Stated task: Below are records; reproduce exactly the lines from the one that has "setattr(scene.view_settings, path, value)" through the one that has "0.14), (16.0, 0.12)])", ends included, and nothing more.

Given information:
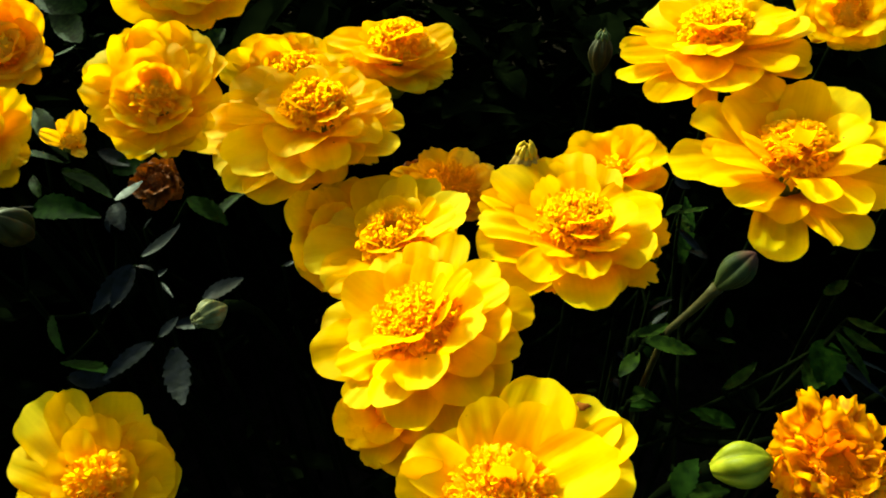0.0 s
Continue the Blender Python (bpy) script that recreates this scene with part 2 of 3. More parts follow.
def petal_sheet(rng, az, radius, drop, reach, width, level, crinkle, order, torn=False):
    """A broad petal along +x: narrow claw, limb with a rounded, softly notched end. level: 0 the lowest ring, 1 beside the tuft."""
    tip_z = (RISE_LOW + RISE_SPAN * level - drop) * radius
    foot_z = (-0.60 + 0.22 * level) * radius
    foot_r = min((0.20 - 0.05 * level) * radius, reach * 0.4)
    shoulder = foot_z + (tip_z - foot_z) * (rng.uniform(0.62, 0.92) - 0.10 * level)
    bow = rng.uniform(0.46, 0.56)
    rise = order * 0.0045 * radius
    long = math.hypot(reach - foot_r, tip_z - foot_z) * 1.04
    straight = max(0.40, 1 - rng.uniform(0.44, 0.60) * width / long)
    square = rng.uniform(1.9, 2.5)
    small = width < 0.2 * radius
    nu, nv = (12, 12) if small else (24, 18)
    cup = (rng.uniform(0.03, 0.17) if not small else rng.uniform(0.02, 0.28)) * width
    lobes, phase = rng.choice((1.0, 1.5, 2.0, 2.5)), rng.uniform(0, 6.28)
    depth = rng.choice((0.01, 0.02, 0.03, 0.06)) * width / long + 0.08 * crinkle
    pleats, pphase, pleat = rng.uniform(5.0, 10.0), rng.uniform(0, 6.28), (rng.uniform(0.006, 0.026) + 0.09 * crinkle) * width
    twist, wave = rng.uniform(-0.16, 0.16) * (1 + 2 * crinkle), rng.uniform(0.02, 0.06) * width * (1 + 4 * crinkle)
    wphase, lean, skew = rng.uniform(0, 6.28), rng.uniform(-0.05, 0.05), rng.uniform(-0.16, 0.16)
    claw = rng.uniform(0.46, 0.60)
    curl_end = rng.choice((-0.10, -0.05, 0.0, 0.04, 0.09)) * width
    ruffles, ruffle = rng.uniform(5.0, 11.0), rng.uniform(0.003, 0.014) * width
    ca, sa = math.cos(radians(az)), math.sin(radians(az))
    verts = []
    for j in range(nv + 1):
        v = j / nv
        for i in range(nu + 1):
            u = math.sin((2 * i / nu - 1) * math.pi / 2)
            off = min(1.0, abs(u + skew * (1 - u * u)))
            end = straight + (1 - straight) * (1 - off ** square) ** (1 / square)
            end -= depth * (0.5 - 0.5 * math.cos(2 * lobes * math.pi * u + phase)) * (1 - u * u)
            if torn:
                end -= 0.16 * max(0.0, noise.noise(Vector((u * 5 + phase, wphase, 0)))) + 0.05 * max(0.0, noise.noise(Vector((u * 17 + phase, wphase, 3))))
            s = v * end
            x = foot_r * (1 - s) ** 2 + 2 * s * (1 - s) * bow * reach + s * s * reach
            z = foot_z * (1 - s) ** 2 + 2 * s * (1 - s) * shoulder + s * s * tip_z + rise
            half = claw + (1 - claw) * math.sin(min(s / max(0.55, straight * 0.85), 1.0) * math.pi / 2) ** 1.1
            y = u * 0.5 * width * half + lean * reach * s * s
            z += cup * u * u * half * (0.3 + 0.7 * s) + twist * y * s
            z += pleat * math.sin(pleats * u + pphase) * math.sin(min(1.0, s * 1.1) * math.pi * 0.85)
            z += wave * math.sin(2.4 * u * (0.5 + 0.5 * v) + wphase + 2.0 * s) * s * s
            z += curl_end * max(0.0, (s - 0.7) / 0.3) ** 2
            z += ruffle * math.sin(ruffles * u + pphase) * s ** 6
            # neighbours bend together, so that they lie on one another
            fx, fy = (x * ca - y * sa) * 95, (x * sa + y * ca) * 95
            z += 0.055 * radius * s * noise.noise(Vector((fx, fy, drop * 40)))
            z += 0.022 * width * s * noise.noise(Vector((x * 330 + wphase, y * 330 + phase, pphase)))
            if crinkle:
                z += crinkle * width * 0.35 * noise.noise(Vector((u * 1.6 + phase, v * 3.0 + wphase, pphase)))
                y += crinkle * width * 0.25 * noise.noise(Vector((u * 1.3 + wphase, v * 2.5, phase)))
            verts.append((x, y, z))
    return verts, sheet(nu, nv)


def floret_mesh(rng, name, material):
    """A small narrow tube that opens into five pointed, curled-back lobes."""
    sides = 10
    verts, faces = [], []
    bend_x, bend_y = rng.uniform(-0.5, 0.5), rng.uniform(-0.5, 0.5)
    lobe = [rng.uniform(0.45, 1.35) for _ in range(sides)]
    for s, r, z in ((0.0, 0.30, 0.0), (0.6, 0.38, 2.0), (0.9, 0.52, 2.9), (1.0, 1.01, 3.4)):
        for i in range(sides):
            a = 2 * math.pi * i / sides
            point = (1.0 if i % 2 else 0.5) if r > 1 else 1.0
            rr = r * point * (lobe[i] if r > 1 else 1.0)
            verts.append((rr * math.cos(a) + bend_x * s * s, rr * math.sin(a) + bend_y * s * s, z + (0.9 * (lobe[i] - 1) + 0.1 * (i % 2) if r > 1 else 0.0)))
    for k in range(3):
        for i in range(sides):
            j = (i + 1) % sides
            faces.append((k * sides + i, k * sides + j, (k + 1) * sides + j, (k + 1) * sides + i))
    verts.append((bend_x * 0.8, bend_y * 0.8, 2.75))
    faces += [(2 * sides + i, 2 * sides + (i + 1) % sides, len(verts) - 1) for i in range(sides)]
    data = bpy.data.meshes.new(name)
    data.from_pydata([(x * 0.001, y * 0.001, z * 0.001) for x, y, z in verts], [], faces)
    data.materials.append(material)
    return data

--

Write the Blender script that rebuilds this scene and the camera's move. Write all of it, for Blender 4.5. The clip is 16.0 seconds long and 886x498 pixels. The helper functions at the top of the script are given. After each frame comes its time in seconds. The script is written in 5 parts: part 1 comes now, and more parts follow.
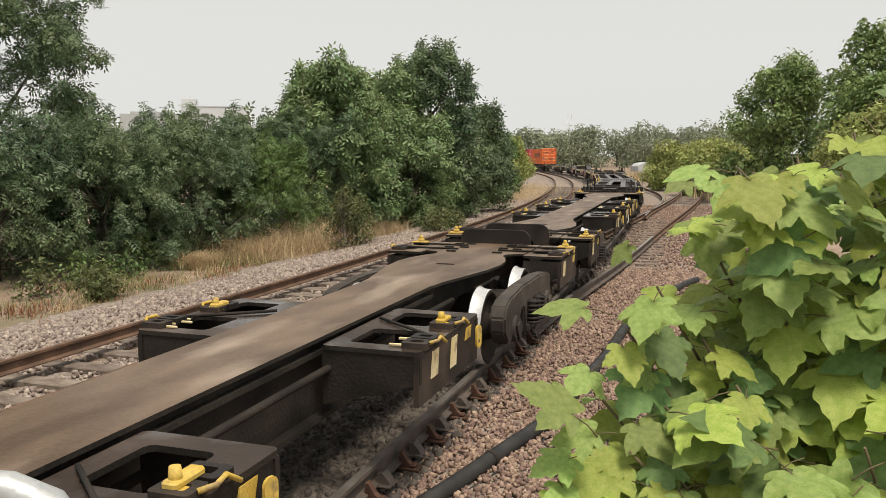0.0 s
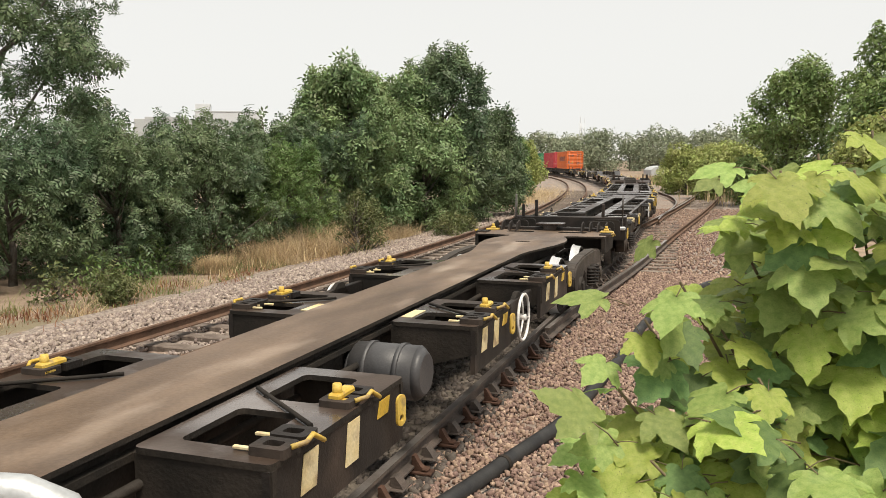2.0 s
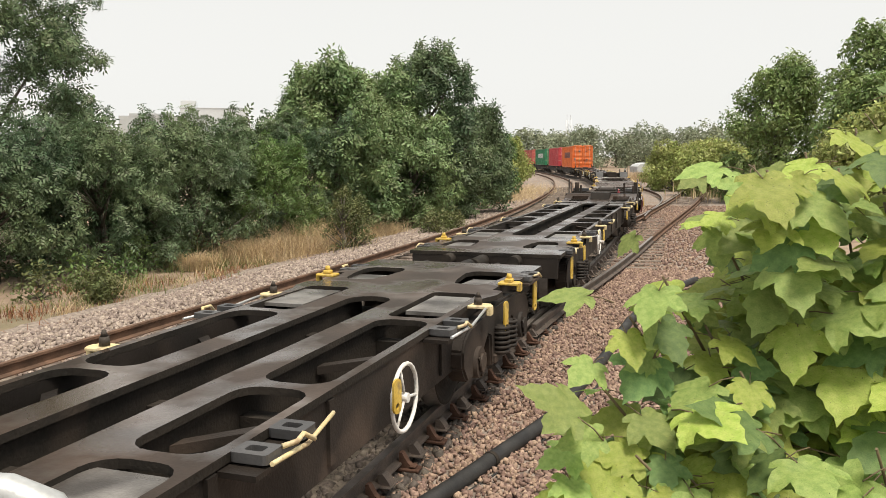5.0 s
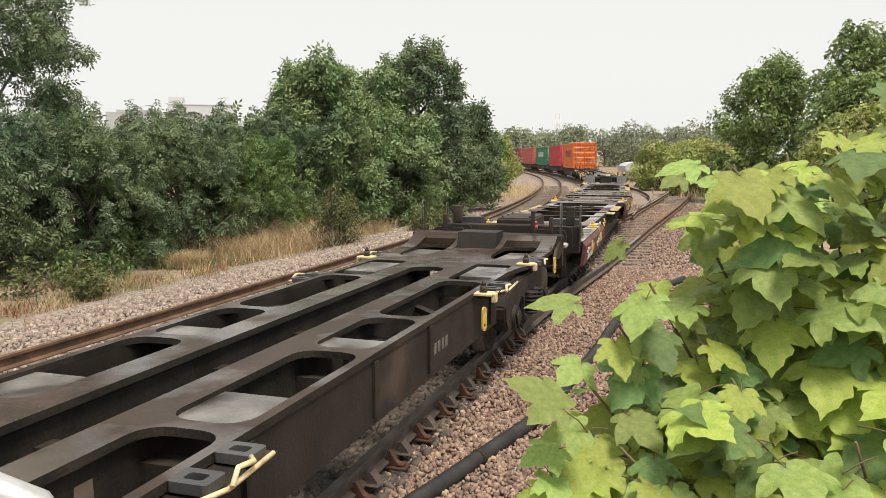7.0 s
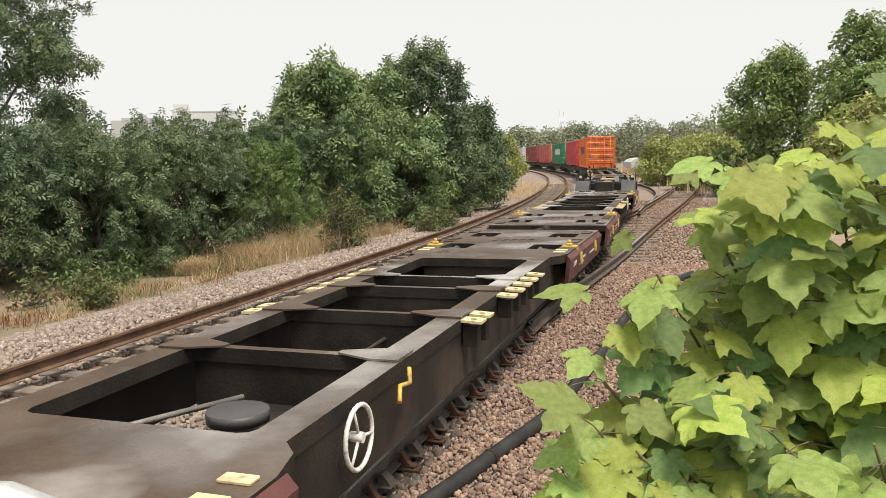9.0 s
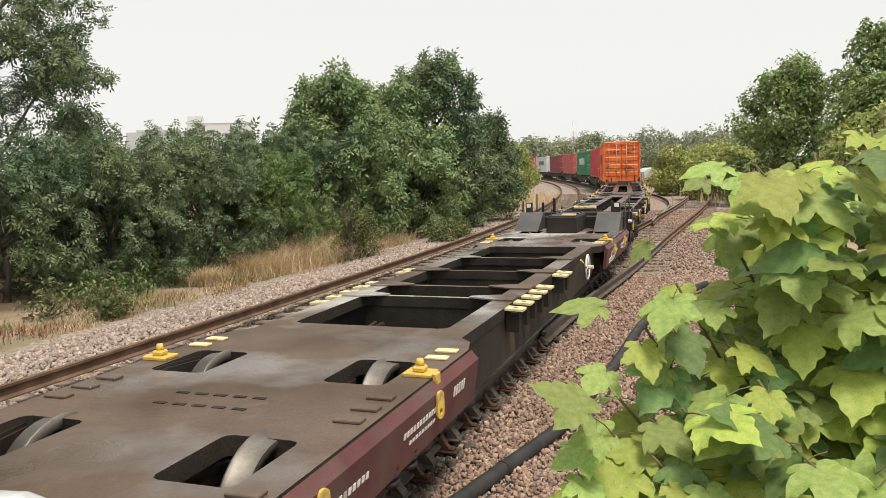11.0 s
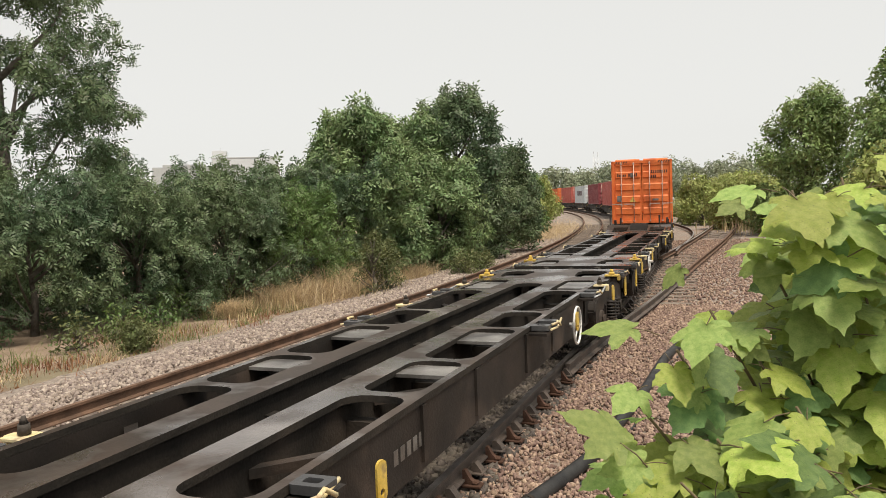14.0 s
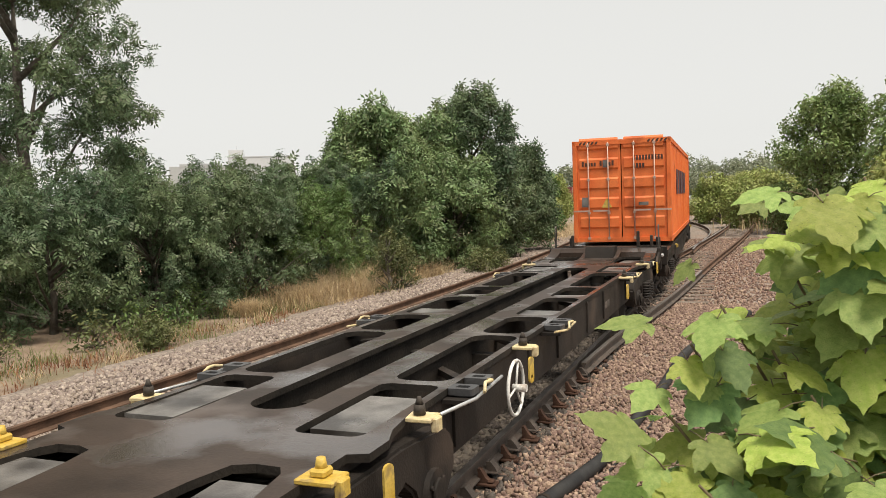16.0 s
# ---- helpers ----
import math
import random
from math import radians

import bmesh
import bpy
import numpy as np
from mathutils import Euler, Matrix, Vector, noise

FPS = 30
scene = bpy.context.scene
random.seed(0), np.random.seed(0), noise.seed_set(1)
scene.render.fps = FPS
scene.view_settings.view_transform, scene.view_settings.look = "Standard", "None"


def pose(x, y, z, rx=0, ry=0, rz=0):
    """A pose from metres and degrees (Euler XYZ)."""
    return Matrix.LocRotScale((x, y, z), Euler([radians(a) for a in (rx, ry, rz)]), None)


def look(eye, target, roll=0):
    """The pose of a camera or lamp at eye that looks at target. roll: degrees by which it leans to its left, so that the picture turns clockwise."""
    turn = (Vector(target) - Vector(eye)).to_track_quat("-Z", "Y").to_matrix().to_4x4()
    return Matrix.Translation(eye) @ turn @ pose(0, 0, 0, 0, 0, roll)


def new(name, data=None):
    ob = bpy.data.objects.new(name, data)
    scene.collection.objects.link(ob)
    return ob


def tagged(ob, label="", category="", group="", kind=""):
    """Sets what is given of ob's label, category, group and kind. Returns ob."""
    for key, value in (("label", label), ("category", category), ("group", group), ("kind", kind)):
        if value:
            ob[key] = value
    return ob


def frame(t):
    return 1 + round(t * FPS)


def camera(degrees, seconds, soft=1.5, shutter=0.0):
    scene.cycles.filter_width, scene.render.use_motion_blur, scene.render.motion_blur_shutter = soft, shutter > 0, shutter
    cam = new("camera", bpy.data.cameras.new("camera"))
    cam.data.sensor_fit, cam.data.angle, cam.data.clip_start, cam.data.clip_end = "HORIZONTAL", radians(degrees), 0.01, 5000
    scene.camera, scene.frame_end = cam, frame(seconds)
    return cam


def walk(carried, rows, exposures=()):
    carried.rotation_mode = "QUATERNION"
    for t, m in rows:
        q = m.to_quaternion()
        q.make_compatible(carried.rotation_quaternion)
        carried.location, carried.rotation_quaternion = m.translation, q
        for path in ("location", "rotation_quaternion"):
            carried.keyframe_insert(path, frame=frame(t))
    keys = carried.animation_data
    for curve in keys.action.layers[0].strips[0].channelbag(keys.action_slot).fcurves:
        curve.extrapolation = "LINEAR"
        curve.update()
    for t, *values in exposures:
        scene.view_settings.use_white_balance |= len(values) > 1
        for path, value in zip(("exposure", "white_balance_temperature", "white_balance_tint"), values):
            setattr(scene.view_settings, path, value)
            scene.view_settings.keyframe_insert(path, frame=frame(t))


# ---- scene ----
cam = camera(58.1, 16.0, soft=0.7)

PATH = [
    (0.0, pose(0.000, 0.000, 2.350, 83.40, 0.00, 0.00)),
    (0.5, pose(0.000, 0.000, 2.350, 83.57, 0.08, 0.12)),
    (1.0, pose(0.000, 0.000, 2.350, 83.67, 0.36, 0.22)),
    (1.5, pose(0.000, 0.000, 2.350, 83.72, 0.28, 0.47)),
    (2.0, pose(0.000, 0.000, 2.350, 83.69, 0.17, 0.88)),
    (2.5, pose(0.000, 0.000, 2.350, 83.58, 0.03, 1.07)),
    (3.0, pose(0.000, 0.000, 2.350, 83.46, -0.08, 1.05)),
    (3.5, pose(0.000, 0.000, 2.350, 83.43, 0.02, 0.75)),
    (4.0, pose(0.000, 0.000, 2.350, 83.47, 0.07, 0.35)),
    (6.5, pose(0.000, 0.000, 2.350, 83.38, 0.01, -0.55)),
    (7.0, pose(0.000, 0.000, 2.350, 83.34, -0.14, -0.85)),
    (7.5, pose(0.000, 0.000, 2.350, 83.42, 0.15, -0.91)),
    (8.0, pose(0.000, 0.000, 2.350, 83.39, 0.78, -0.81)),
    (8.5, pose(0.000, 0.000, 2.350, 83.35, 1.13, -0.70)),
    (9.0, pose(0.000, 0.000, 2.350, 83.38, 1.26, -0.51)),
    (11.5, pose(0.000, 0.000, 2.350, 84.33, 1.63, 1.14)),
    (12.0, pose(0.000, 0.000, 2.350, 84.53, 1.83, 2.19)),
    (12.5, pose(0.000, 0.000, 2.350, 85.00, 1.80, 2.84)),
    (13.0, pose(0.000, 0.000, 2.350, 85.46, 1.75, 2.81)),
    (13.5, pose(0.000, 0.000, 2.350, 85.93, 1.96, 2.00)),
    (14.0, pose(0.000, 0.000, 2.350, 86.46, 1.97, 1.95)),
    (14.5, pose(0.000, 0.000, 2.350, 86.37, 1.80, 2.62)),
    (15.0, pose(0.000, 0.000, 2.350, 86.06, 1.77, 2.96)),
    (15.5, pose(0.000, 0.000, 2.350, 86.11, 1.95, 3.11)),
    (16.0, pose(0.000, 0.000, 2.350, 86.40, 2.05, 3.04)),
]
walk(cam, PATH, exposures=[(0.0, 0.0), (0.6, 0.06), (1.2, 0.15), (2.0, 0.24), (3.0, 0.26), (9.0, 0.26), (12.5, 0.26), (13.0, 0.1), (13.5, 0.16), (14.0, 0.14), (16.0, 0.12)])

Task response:
            setattr(scene.view_settings, path, value)
            scene.view_settings.keyframe_insert(path, frame=frame(t))


# ---- scene ----
cam = camera(58.1, 16.0, soft=0.7)

PATH = [
    (0.0, pose(0.000, 0.000, 2.350, 83.40, 0.00, 0.00)),
    (0.5, pose(0.000, 0.000, 2.350, 83.57, 0.08, 0.12)),
    (1.0, pose(0.000, 0.000, 2.350, 83.67, 0.36, 0.22)),
    (1.5, pose(0.000, 0.000, 2.350, 83.72, 0.28, 0.47)),
    (2.0, pose(0.000, 0.000, 2.350, 83.69, 0.17, 0.88)),
    (2.5, pose(0.000, 0.000, 2.350, 83.58, 0.03, 1.07)),
    (3.0, pose(0.000, 0.000, 2.350, 83.46, -0.08, 1.05)),
    (3.5, pose(0.000, 0.000, 2.350, 83.43, 0.02, 0.75)),
    (4.0, pose(0.000, 0.000, 2.350, 83.47, 0.07, 0.35)),
    (6.5, pose(0.000, 0.000, 2.350, 83.38, 0.01, -0.55)),
    (7.0, pose(0.000, 0.000, 2.350, 83.34, -0.14, -0.85)),
    (7.5, pose(0.000, 0.000, 2.350, 83.42, 0.15, -0.91)),
    (8.0, pose(0.000, 0.000, 2.350, 83.39, 0.78, -0.81)),
    (8.5, pose(0.000, 0.000, 2.350, 83.35, 1.13, -0.70)),
    (9.0, pose(0.000, 0.000, 2.350, 83.38, 1.26, -0.51)),
    (11.5, pose(0.000, 0.000, 2.350, 84.33, 1.63, 1.14)),
    (12.0, pose(0.000, 0.000, 2.350, 84.53, 1.83, 2.19)),
    (12.5, pose(0.000, 0.000, 2.350, 85.00, 1.80, 2.84)),
    (13.0, pose(0.000, 0.000, 2.350, 85.46, 1.75, 2.81)),
    (13.5, pose(0.000, 0.000, 2.350, 85.93, 1.96, 2.00)),
    (14.0, pose(0.000, 0.000, 2.350, 86.46, 1.97, 1.95)),
    (14.5, pose(0.000, 0.000, 2.350, 86.37, 1.80, 2.62)),
    (15.0, pose(0.000, 0.000, 2.350, 86.06, 1.77, 2.96)),
    (15.5, pose(0.000, 0.000, 2.350, 86.11, 1.95, 3.11)),
    (16.0, pose(0.000, 0.000, 2.350, 86.40, 2.05, 3.04)),
]
walk(cam, PATH, exposures=[(0.0, 0.0), (0.6, 0.06), (1.2, 0.15), (2.0, 0.24), (3.0, 0.26), (9.0, 0.26), (12.5, 0.26), (13.0, 0.1), (13.5, 0.16), (14.0, 0.14), (16.0, 0.12)])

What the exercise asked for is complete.